Stereo Matching
A technique that finds corresponding pixels between a pair of images captured from two cameras to recover depth information. A foundational method for 3D measurement in autonomous driving and robotics.
Stereo matching is the process of identifying corresponding pixels between two images (a stereo pair) captured from different viewpoints. The horizontal displacement between matched pixels, called disparity, is inversely proportional to depth, enabling 3D scene reconstruction through triangulation. This principle mirrors human binocular vision.
Stereo matching assumes calibrated cameras with known intrinsic and extrinsic parameters. Rectification (aligning epipolar lines horizontally) is applied as a preprocessing step, constraining the correspondence search to the same scanline in both images and reducing the problem from 2D to 1D search.

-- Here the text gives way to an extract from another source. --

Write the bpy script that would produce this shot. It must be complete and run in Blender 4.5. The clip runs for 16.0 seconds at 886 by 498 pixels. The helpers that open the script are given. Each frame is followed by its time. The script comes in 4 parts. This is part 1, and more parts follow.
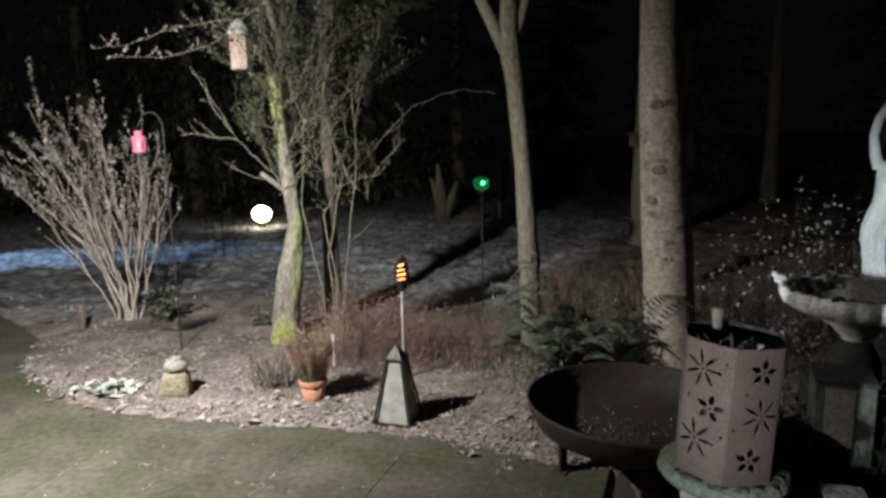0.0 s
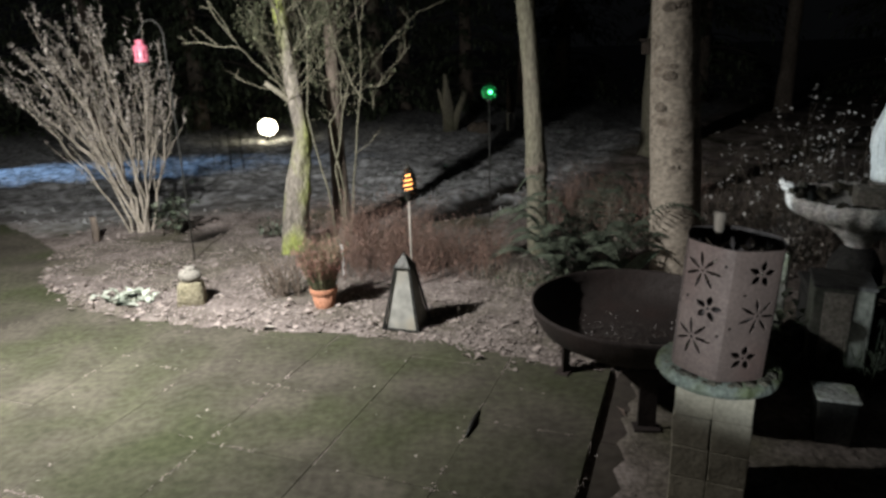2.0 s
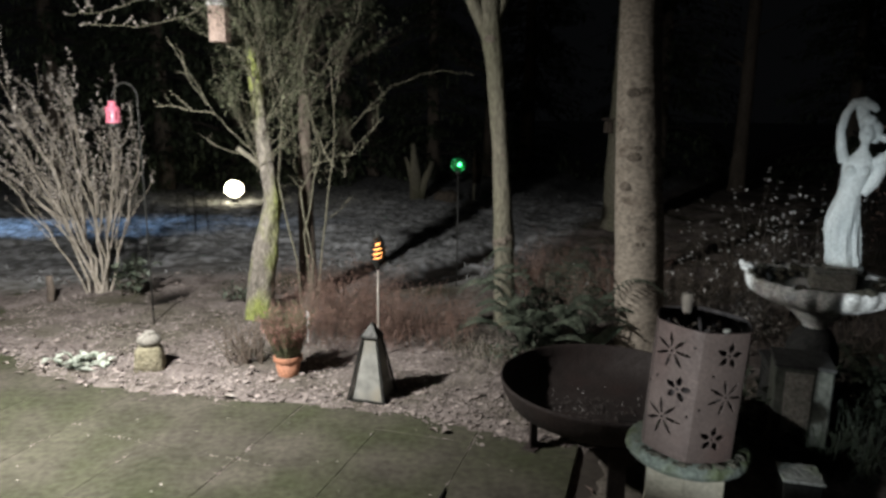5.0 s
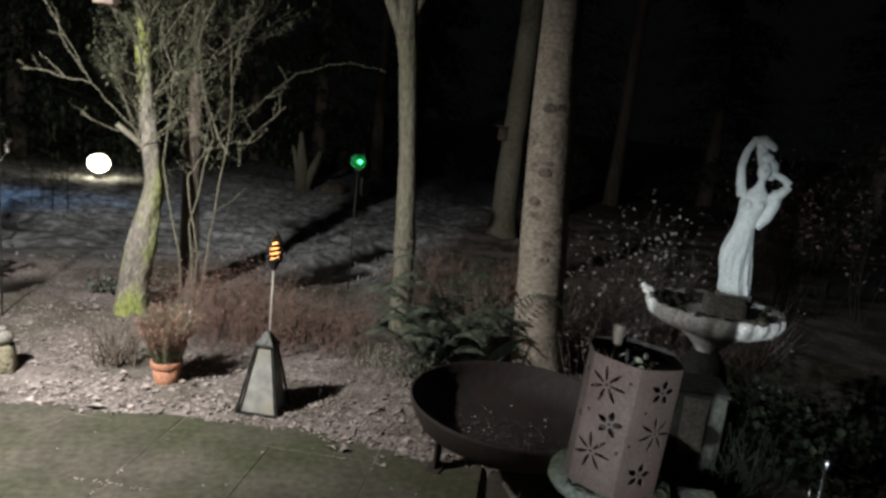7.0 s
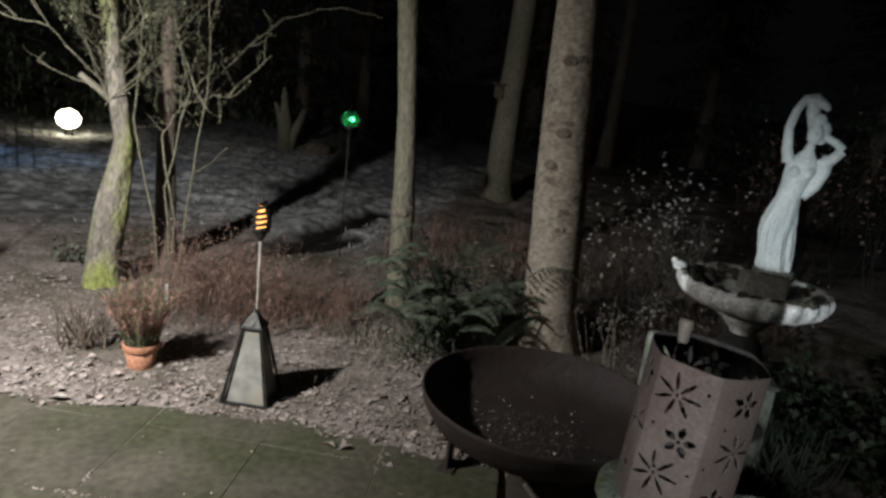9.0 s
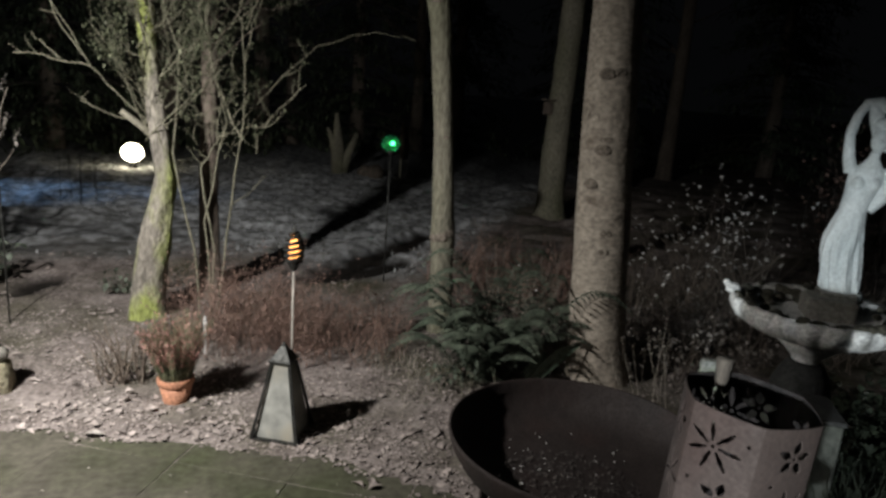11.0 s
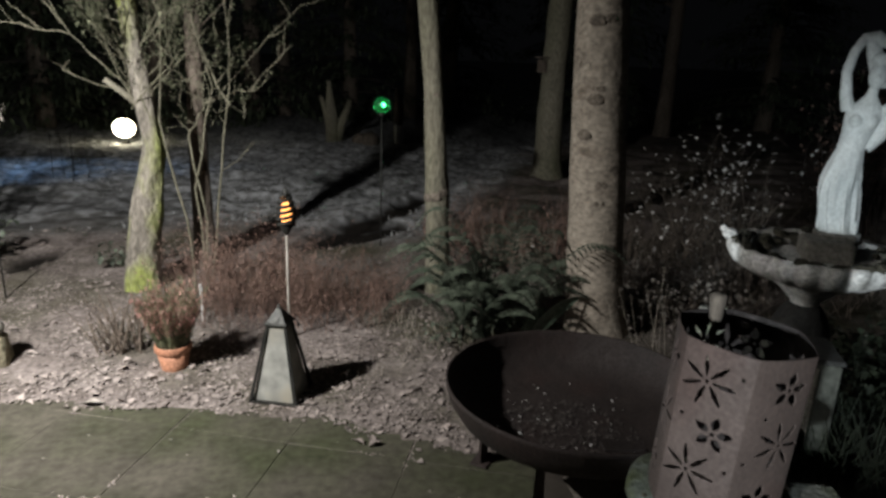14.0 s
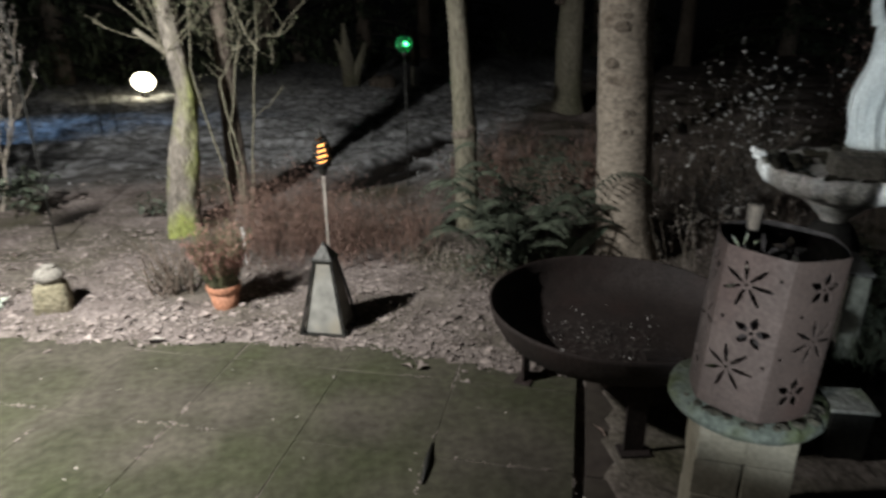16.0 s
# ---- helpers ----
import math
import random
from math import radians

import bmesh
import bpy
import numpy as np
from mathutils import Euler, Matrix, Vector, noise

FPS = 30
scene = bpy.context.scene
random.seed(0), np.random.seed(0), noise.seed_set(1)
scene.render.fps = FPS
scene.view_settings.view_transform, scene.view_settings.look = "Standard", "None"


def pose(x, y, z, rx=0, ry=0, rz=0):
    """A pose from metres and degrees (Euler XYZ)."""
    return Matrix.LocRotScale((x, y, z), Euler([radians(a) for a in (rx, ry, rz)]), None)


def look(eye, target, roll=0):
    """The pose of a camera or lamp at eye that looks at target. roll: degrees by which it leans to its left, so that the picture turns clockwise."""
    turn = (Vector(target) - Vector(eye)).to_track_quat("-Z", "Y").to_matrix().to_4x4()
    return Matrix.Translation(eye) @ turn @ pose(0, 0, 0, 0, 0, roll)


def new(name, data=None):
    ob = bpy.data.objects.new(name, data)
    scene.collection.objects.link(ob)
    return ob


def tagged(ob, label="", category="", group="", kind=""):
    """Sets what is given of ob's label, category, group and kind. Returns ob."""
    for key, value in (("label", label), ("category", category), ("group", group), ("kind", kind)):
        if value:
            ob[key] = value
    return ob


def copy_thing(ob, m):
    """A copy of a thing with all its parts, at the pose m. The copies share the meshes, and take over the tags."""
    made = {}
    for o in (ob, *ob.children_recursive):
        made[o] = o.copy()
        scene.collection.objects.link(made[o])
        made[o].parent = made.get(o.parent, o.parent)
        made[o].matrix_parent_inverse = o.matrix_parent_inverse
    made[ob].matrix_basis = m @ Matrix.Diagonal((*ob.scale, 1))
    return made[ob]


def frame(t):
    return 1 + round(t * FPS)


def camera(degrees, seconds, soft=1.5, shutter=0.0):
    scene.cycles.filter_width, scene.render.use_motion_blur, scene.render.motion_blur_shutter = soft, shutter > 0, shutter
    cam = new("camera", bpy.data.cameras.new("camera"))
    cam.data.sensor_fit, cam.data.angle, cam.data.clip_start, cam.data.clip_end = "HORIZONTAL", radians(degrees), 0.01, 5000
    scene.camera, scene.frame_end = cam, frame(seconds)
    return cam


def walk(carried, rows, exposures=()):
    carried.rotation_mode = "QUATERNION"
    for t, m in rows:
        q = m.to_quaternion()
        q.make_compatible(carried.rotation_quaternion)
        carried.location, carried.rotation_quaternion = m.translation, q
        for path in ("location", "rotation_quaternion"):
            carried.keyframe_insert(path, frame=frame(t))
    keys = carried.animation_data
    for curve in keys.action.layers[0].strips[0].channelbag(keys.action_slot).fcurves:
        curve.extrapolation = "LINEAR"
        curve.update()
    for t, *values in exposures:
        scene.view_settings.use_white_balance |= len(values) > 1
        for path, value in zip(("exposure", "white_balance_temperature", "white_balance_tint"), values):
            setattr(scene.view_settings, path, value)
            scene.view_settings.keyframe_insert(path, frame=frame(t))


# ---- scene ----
cam = camera(66.9, 16.0, soft=2.9, shutter=0.5)
PATH = [
    (0, (0.102, 0.047, 1.56), (0.108, 2.02, 1.233), -1.2),
    (0.5, (0.104, 0.031, 1.542), (0.101, 1.991, 1.148), -1.1),
    (1, (0.124, 0.027, 1.541), (0.103, 1.969, 1.063), -1.6),
    (1.5, (0.12, 0.015, 1.544), (0.095, 1.944, 1.018), -1.5),
    (2, (0.11, 0.01, 1.538), (0.085, 1.926, 0.964), -1.7),
    (2.5, (0.117, 0.001, 1.557), (0.179, 1.944, 1.085), -1.0),
    (3, (0.112, -0.017, 1.569), (0.284, 1.936, 1.174), -0.1),
    (3.5, (0.104, -0.02, 1.561), (0.323, 1.929, 1.165), -0.6),
    (3.7, (0.101, -0.017, 1.558), (0.319, 1.93, 1.156), -0.9),
    (5.8, (-0.021, 0.068, 1.608), (0.018, 2.038, 1.267), 1.7),
    (6, (-0.071, 0.095, 1.623), (0.14, 2.062, 1.329), 3.1),
    (6.5, (-0.164, 0.151, 1.615), (0.305, 2.067, 1.284), 5.5),
    (7, (-0.101, 0.208, 1.605), (0.359, 2.116, 1.222), 6.3),
    (7.5, (-0.028, 0.271, 1.599), (0.377, 2.185, 1.185), 5.7),
    (8, (-0.006, 0.352, 1.59), (0.26, 2.283, 1.139), 5.1),
    (8.5, (-0.058, 0.484, 1.569), (0.297, 2.392, 1.087), 6.1),
    (9, (-0.138, 0.634, 1.559), (0.379, 2.502, 1.067), 7.0),
    (9.5, (-0.099, 0.68, 1.573), (0.41, 2.546, 1.061), 7.1),
    (9.7, (-0.052, 0.678, 1.594), (0.347, 2.583, 1.134), 6.4),
    (11.8, (0.042, 0.764, 1.557), (0.382, 2.681, 1.098), 3.8),
    (12, (0.046, 0.763, 1.548), (0.396, 2.675, 1.078), 3.7),
    (12.5, (0.042, 0.757, 1.547), (0.391, 2.662, 1.05), 3.7),
    (13, (0.05, 0.753, 1.549), (0.368, 2.659, 1.034), 3.4),
    (13.5, (0.062, 0.748, 1.537), (0.364, 2.658, 1.029), 3.1),
    (14, (0.071, 0.75, 1.523), (0.402, 2.644, 0.974), 2.1),
    (14.5, (0.069, 0.74, 1.521), (0.38, 2.624, 0.927), 0.8),
    (15, (0.073, 0.719, 1.511), (0.241, 2.609, 0.878), -1.6),
    (15.5, (0.049, 0.685, 1.508), (0.159, 2.568, 0.842), -1.9),
    (16, (-0.032, 0.645, 1.507), (0.239, 2.496, 0.798), -0.7),
]
walk(cam, [(t, look(eye, target, roll)) for t, eye, target, roll in PATH], [(0.0, 0.12), (3.7, 0.05), (6.0, -0.02), (9.0, -0.18), (13.0, -0.14), (16.0, -0.08)])

# ---- light: one lamp at the house, off to the side, small garden lamps, a dark night sky ----
KEY = (-1.92, 2.46, 2.1)
world = bpy.data.worlds.new("night")
world.use_nodes = True
scene.world = world
world.node_tree.nodes["Background"].inputs[0].default_value = (0.75, 0.8, 0.9, 1)
world.node_tree.nodes["Background"].inputs[1].default_value = 0.0022


def lamp(name, kind, place, power, colour, size=0.05, target=None, cone=60, blend=0.5):
    data = bpy.data.lights.new(name, kind)
    data.energy, data.color, data.shadow_soft_size = power, colour, size
    if kind == "SPOT":
        data.spot_size, data.spot_blend = radians(cone), blend
    ob = new(name, data)
    ob.matrix_world = look(place, target) if target else Matrix.Translation(place)
    return ob


lamp("house_lamp", "SPOT", KEY, 960, (0.985, 0.965, 0.945), 0.06, (-2.1, 3.95, 0.4), 178, 1.0)
lamp("statue_spot", "SPOT", (-1.32, -0.6, 1.15), 860, (0.86, 0.94, 1.0), 0.04, (2.3, 3.22, 0.79), 21, 0.8)
lamp("blue_garden_spot", "SPOT", (-10.0, 8.7, 1.9), 2300, (0.34, 0.58, 1.0), 0.05, (-5.3, 9.35, 0.0), 22, 0.7)


# ---- materials ----
def material(name, a, b, scale=8.0, rough=0.8, bump=0.3, fine=60.0, metal=0.0, vary=0.0, stretch=(1, 1, 1), island=False, space="Object", c=None, cscale=2.0, csharp=0.12, cmid=0.55, spec=0.5, grit=(0.55, 1.25)):
    """Two tones mixed by coarse noise, darkened and roughened by fine noise; a third tone in patches; vary: brightness by object or island."""
    m = bpy.data.materials.new(name)
    m.use_nodes = True
    n, l = m.node_tree.nodes, m.node_tree.links
    p = n["Principled BSDF"]
    co = n.new("ShaderNodeTexCoord")
    mp = n.new("ShaderNodeMapping")
    mp.inputs["Scale"].default_value = stretch
    l.new(n.new("ShaderNodeNewGeometry").outputs["Position"] if space == "World" else co.outputs["Object"], mp.inputs[0])

    def noise_at(s, d=4):
        t = n.new("ShaderNodeTexNoise")
        t.inputs["Scale"].default_value, t.inputs["Detail"].default_value = s, d
        l.new(mp.outputs[0], t.inputs["Vector"])
        return t.outputs["Fac"]

    def mix(kind, fac, x, y):
        t = n.new("ShaderNodeMix")
        t.data_type, t.blend_type = "RGBA", kind
        for sock, v in ((t.inputs[0], fac), (t.inputs[6], x), (t.inputs[7], y)):
            if isinstance(v, (int, float)):
                sock.default_value = v
            elif isinstance(v, tuple):
                sock.default_value = (*v, 1)
            else:
                l.new(v, sock)
        return t.outputs[2]

    def ramp(v, lo, hi, x=0.0, y=1.0):
        t = n.new("ShaderNodeMapRange")
        l.new(v, t.inputs[0])
        for k, w in enumerate((lo, hi, x, y)):
            t.inputs[k + 1].default_value = w
        return t.outputs[0]

    col = mix("MIX", ramp(noise_at(scale), 0.35, 0.65), a, b)
    if c:
        col = mix("MIX", ramp(noise_at(cscale, 6), cmid - csharp, cmid + csharp), col, c)
    f = noise_at(fine, 6)
    col = mix("MULTIPLY", 1.0, col, mix("MIX", ramp(f, 0.3, 0.7), (grit[0],) * 3, (grit[1],) * 3))
    if vary:
        g = n.new("ShaderNodeNewGeometry" if island else "ShaderNodeObjectInfo")
        r = g.outputs["Random Per Island" if island else "Random"]
        k = ramp(r, 0, 1, 1 - vary, 1 + vary)
        cc = n.new("ShaderNodeCombineColor")
        for q in range(3):
            l.new(k, cc.inputs[q])
        col = mix("MULTIPLY", 1.0, col, cc.outputs[0])
    l.new(col, p.inputs["Base Color"])
    l.new(ramp(f, 0.3, 0.7, min(1, rough + 0.1), max(0.05, rough - 0.1)), p.inputs["Roughness"])
    p.inputs["Metallic"].default_value = metal
    p.inputs["Specular IOR Level"].default_value = spec
    if bump:
        b1 = n.new("ShaderNodeBump")
        b1.inputs["Strength"].default_value, b1.inputs["Distance"].default_value = bump, 0.01
        l.new(f, b1.inputs["Height"])
        b2 = n.new("ShaderNodeBump")
        b2.inputs["Strength"].default_value, b2.inputs["Distance"].default_value = bump, 0.03
        l.new(noise_at(scale * 2.5), b2.inputs["Height"])
        l.new(b1.outputs[0], b2.inputs["Normal"])
        l.new(b2.outputs[0], p.inputs["Normal"])
    return m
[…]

- Local methods: Compare intensity patterns within a fixed window (e.g., 9x9 block) between left and right images using cost functions like SAD (Sum of Absolute Differences) or NCC (Normalized Cross-Correlation). Fast but unreliable in textureless regions and near depth discontinuities
- Semi-Global Matching (SGM): Aggregates matching costs along 8-16 directions with smoothness penalties, achieving a practical balance between local speed and global accuracy. Widely used in automotive and aerial mapping applications
- Deep learning methods: Networks like GC-Net, PSMNet, and RAFT-Stereo construct 4D cost volumes and apply 3D convolutions or iterative refinement to regress disparity maps. They significantly outperform classical methods on benchmarks like KITTI and Middlebury
OpenCV provides cv2.StereoBM_create() for block matching and cv2.StereoSGBM_create() for semi-global matching. Key parameters include numDisparities (search range, must be divisible by 16) and blockSize, which should be tuned based on the scene's depth range and texture characteristics.